A Live-ish Production
Even while preserving some production secrets for themselves, the Traitors team make their work sound like an elaborately orchestrated live production, or maybe even a sporting event. From a control room within the castle Rees-Jones can see each camera live, and sometimes narrates the action for Cumming in an earpiece — even when the host is on camera.
“Sometimes Sam comes on inside my ear and asks me questions whilst I'm prancing down the stairs in some insane outfit,” says Cumming. “I’m trying not to move my lips or show that I am talking to Sam, so that I don’t have to do it again.”
In the breakfast scenes that open most episodes, neither Cumming nor the producers know exactly how the cast will react — and they really weren’t prepared for what became an iconic moment in the funeral episode, when traitor Phaedra Parks reacted to the news of Ekin-Su’s poisoning with . . . well, you’ve probably seen the clip:
“It does feel good when you are on the right person at exactly the right time,” says Rosen-Rawlings, who manages seven camera operators and four robotic cameras in the breakfast room alone.
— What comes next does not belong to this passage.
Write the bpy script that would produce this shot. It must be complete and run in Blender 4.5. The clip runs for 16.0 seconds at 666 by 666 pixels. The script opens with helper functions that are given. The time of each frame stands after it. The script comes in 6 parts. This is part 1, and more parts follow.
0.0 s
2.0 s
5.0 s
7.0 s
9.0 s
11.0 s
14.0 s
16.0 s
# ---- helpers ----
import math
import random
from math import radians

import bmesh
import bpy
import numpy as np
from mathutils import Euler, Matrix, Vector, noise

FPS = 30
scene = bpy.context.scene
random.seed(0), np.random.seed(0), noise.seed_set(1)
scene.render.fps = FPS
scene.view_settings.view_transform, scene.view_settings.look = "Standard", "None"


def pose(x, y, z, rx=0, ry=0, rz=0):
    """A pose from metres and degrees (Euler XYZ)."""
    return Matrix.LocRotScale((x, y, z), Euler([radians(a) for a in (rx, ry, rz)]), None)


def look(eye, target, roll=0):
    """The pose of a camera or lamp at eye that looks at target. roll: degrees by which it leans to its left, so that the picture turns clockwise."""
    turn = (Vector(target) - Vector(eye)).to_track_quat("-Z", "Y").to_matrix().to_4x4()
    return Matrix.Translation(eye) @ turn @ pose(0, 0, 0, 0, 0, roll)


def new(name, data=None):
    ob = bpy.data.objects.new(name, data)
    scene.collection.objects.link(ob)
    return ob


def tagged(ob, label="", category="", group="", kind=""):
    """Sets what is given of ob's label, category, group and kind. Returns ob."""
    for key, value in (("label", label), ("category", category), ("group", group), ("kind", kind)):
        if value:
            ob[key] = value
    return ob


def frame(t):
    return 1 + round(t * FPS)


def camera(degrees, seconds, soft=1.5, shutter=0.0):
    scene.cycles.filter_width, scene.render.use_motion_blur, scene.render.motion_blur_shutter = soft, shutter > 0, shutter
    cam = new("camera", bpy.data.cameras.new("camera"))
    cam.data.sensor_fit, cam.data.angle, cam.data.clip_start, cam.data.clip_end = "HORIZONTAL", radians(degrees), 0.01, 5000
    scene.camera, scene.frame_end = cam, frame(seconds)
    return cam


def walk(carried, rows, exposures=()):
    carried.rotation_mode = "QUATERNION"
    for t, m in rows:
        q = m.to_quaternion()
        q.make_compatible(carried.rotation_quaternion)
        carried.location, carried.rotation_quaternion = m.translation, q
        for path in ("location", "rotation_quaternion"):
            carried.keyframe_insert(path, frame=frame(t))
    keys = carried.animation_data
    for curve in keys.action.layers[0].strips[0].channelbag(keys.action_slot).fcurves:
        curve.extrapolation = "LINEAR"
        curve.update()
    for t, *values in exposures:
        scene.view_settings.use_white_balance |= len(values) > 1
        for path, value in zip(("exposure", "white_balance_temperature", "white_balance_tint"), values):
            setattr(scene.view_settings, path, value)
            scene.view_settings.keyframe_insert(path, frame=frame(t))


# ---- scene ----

Adds Rees-Jones, “We knew she was going to be gold. I mean, we didn’t quite know that she’d give that iconic line. We didn’t realize that would become a thing.”
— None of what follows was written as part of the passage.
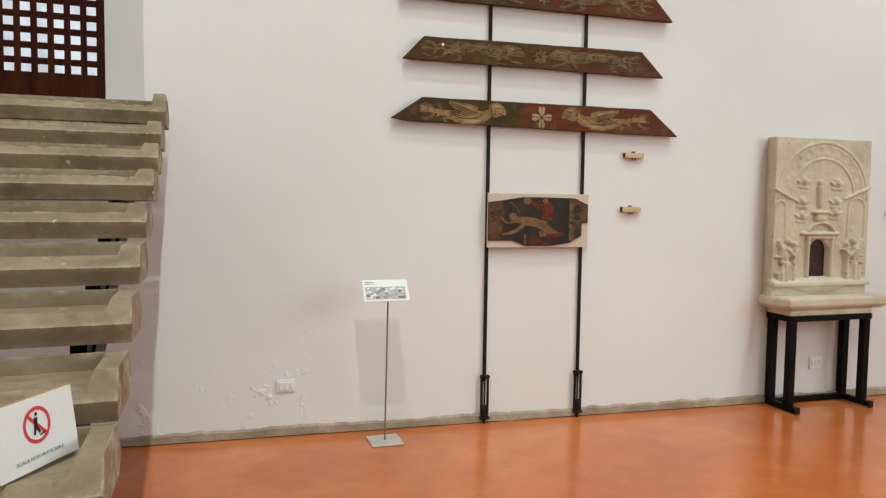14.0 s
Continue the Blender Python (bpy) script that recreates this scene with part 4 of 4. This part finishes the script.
tablet = part("stone_tabernacle", height_mesh(0.92, 1.235, 170, 210, tablet_height, 0.100), LIMESTONE, None, "", True)
tablet.location = (5.622, wall_y(6.1) - 0.012, TZ + 0.888)
tablet.rotation_euler = (0, 0, math.atan(-0.022))
tagged(tablet, "carved pale limestone tabernacle tablet with a dark arched niche", "carved tablet")
# dark brown panel set shallow, so the niche looks dark throughout
panel = part("niche_panel", box(0.335, 0.545, -0.066, -0.062, 0.14, 0.47), DARKWOOD, tablet, "dark brown back of the niche")


def console():
    """Thick stone shelf with bevelled ends."""
    bm = bmesh.new()
    Wt, d = 1.06, 0.275
    mid = [(0.0, 0), (Wt, 0), (Wt, -d + 0.03), (Wt - 0.035, -d - 0.012), (0.05, -d - 0.012), (0.0, -d + 0.05)]
    low = [(0.05, 0), (Wt - 0.05, 0), (Wt - 0.05, -d + 0.05), (Wt - 0.08, -d + 0.02), (0.09, -d + 0.02), (0.05, -d + 0.07)]
    top = [(0.012, 0), (Wt - 0.012, 0), (Wt - 0.012, -d + 0.035), (Wt - 0.042, -d), (0.055, -d), (0.012, -d + 0.05)]
    loops = [[bm.verts.new((x, y, z)) for x, y in lp] for lp, z in ((low, 0.0), (mid, 0.034), (mid, 0.088), (top, 0.098))]
    bm.faces.new(loops[0])
    bm.faces.new(loops[-1])
    for a, b in zip(loops, loops[1:]):
        for i in range(6):
            j = (i + 1) % 6
            bm.faces.new((a[i], a[j], b[j], b[i]))
    bmesh.ops.recalc_face_normals(bm, faces=bm.faces)
    bmesh.ops.bevel(bm, geom=bm.edges[:], offset=0.005, segments=2, affect="EDGES", clamp_overlap=True)
    roughen(bm, 0.06, 0.003, 12, 4)
    return bm




def stand():
    thing = empty("steel_stand", TX0, TY1, TZ)
    W, Dp, H, t = TX1 - TX0, TY0 - TY1, 0.752, 0.058
    for x in (0, W - t):
        for y in (0, Dp):
            part("leg", box(x, x + t, y - t, y, 0.052, H - 0.05, 0.003, 1), STEEL, thing)
        r = part("foot_rail", box(x + 0.006, x + t - 0.006, Dp - 0.115, 0.0, 0.006, 0.050, 0.003, 1), STEEL, thing)
        part("end_cap", box(x + 0.004, x + t - 0.004, Dp - 0.128, Dp - 0.1155, 0.0, 0.054, 0.003, 1), IRON, r)
    part("back_rail", box(t, W - t, -0.050, -0.008, 0.01, 0.048, 0.003, 1), STEEL, thing)
    part("top_frame", box(-0.01, W + 0.01, Dp - t - 0.005, 0.005, H - 0.0495, H - 0.004, 0.003, 1), STEEL, thing)
    return tagged(thing, "black square-tube steel stand on the orange floor", "stand")


stand()
base = part("stone_plinth", box(TX0 - 0.01, TX1 + 0.01, TY0 - 0.055, TY1, TZ + 0.7485, TZ + 0.790, 0.004), LIMESTONE)
tagged(base, "thin pale stone plinth lying on the black stand", "plinth")
shelf = part("stone_shelf", console(), LIMESTONE)
shelf.location = (5.600, wall_y(6.0) - 0.006, TZ + 0.7905)
tagged(shelf, "thick pale limestone shelf under the carved tablet", "stone shelf")

# the caption stand ------------------------------------------------------------------------------------


def text_mesh(body, size, thick=0.0003):
    c = bpy.data.curves.new("text", "FONT")
    c.body, c.size, c.extrude, c.align_x, c.align_y = body, size, thick, "CENTER", "CENTER"
    ob = bpy.data.objects.new("text", c)
    scene.collection.objects.link(ob)
    me = bpy.data.meshes.new_from_object(ob.evaluated_get(bpy.context.evaluated_depsgraph_get()))
    bpy.data.objects.remove(ob)
    bm = bmesh.new()
    bm.from_mesh(me)
    bpy.data.meshes.remove(me)
    return bm


def caption_stand():
    bx, by = 2.53, -0.27
    z0 = floor_z(bx)
    thing = empty("caption_stand", bx, by, z0)
    part("base_plate", box(-0.105, 0.105, -0.105, 0.105, 0, 0.012, 0.003, 1), GREYMETAL, thing, "flat grey steel base plate")
    part("pole", cyl(0.0055, (0, 0, 0.0122), (0, -0.058, 0.966), 12), BROWNMETAL, thing, "slim brown metal pole")
    # tilted panel
    tilt = Matrix.Translation((-0.020, -0.078, 0.998)) @ Euler((math.atan2(0.135, 0.11), 0, 0)).to_matrix().to_4x4()
    W, H = 0.292, 0.160
    def put(name, bm, material, parent, label=""):
        bmesh.ops.transform(bm, matrix=tilt, verts=bm.verts[:])
        return part(name, bm, material, parent, label)
    panel = put("panel", box(-W / 2, W / 2, -H / 2, H / 2, -0.006, 0.0, 0.0015, 1), CARD, thing, "white printed caption panel")
    rnd = random.Random(4)
    put("print_block", box(-0.130, 0.126, -0.066, 0.026, 0.0004, 0.0007), GREYINK, panel, "grey printed picture")
    for k in range(46):
        x, y = rnd.uniform(-0.122, 0.116), rnd.uniform(-0.060, 0.020)
        b = bmesh.new()
        bmesh.ops.create_circle(b, cap_ends=True, segments=10, radius=rnd.uniform(0.003, 0.009), matrix=Matrix.Translation((x, y, 0.0010 + 0.00004 * k)) @ Euler((0, 0, rnd.uniform(-0.6, 0.6))).to_matrix().to_4x4() @ Matrix.Diagonal((rnd.uniform(1.2, 2.6), 0.8, 1, 1)))
        put("print_mark", b, (TEXTINK, CARD, PRINTGREY, CARD)[k % 4], panel)
    for k in range(2):
        put("text_line", box(-0.128, -0.075 + 0.012 * k, 0.058 - 0.012 * k, 0.062 - 0.012 * k, 0.0004, 0.0008), TEXTINK, panel)
    return tagged(thing, "white caption panel tilted on a slim pole with grey base", "caption stand")


caption_stand()

# the notice on the stair ---------------------------------------------------------------------------------


def notice():
    # board frame: x along its foot, z up its face, y towards the stair's wall
    bl, br, tl = Vector((1.023, -2.979, 0.910)), Vector((1.145, -2.752, 0.909)), Vector((0.998, -2.976, 1.077))
    W, H = (br - bl).length, (tl - bl).length
    ex = (br - bl).normalized()
    ez = (tl - bl).normalized()
    ey = ez.cross(ex).normalized()
    ez = ex.cross(ey).normalized()
    m = Matrix((ex, ey, ez)).transposed().to_4x4()
    m.translation = bl
    thing = empty("notice_board", 0, 0, 0)
    thing.matrix_basis = m
    part("board", box(0, W, 0.0008, 0.013, 0, H, 0.001, 1), EDGEWOOD, thing, "pale wooden board with raw orange-brown edges")
    face = part("face", box(0.001, W - 0.001, -0.0005, 0.0006, 0.001, H - 0.001), CARD, thing, "white printed face")
    cx, cz, R = W * 0.50, H * 0.60, 0.044
    ringb = bmesh.new()
    n = 48
    a = [ringb.verts.new((cx + R * math.cos(t), -0.0010, cz + R * math.sin(t))) for t in (2 * math.pi * i / n for i in range(n))]
    b = [ringb.verts.new((cx + (R - 0.009) * math.cos(t), -0.0010, cz + (R - 0.009) * math.sin(t))) for t in (2 * math.pi * i / n for i in range(n))]
    for i in range(n):
        j = (i + 1) % n
        ringb.faces.new((a[i], a[j], b[j], b[i]))
    part("red_ring", ringb, RED, face, "red prohibition ring")
    k = 0.0268
    part("red_bar", flat([stroke([(cx - k, cz + k), (cx + k, cz - k)], 0.0045, 0.0045)], -0.0013), RED, face)
    part("black_mark", flat([stroke([(cx - 0.002, cz + 0.018), (cx - 0.006, cz - 0.002)], 0.006, 0.005), stroke([(cx - 0.006, cz - 0.002), (cx - 0.012, cz - 0.022)], 0.004, 0.003), stroke([(cx - 0.004, cz - 0.002), (cx + 0.006, cz - 0.020)], 0.004, 0.003)], -0.0017), BLACK, face, "plain black pictogram bars")
    part("head_mark", flat([oval(cx, cz + 0.026, 0.0045, 0.0045)], -0.0017), BLACK, face)
    part("step_mark", flat([stroke([(cx + 0.004, cz - 0.026), (cx + 0.022, cz - 0.022)], 0.002, 0.002)], -0.0017), BLACK, face)
    t = text_mesh("SCALA NON PRATICABILE", 0.0130)
    bmesh.ops.transform(t, matrix=Matrix.Translation((W * 0.5, -0.0009, H * 0.16)) @ Euler((math.pi / 2, 0, 0)).to_matrix().to_4x4(), verts=t.verts[:])
    part("text", t, TEXTINK, face)
    return tagged(thing, "white notice board with a red prohibition ring leaning on a tread", "notice")


notice()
The Traitors team has already wrapped production on season three, which has recruited the likes of Tom Sandoval, Bob the Drag Queen and Sam Asghari, best known as Britney Spears’s ex. Archerd says they used locations on the show’s Scottish estate that they never knew existed in previous seasons, but otherwise they’re keeping mum on the details.
Whatever happens, though, rest assured that whatever drama comes through on the screen was almost certainly being experienced in real life. “I don’t direct live TV,” says Archerd. “But it’s as close to live as I’ve ever directed.”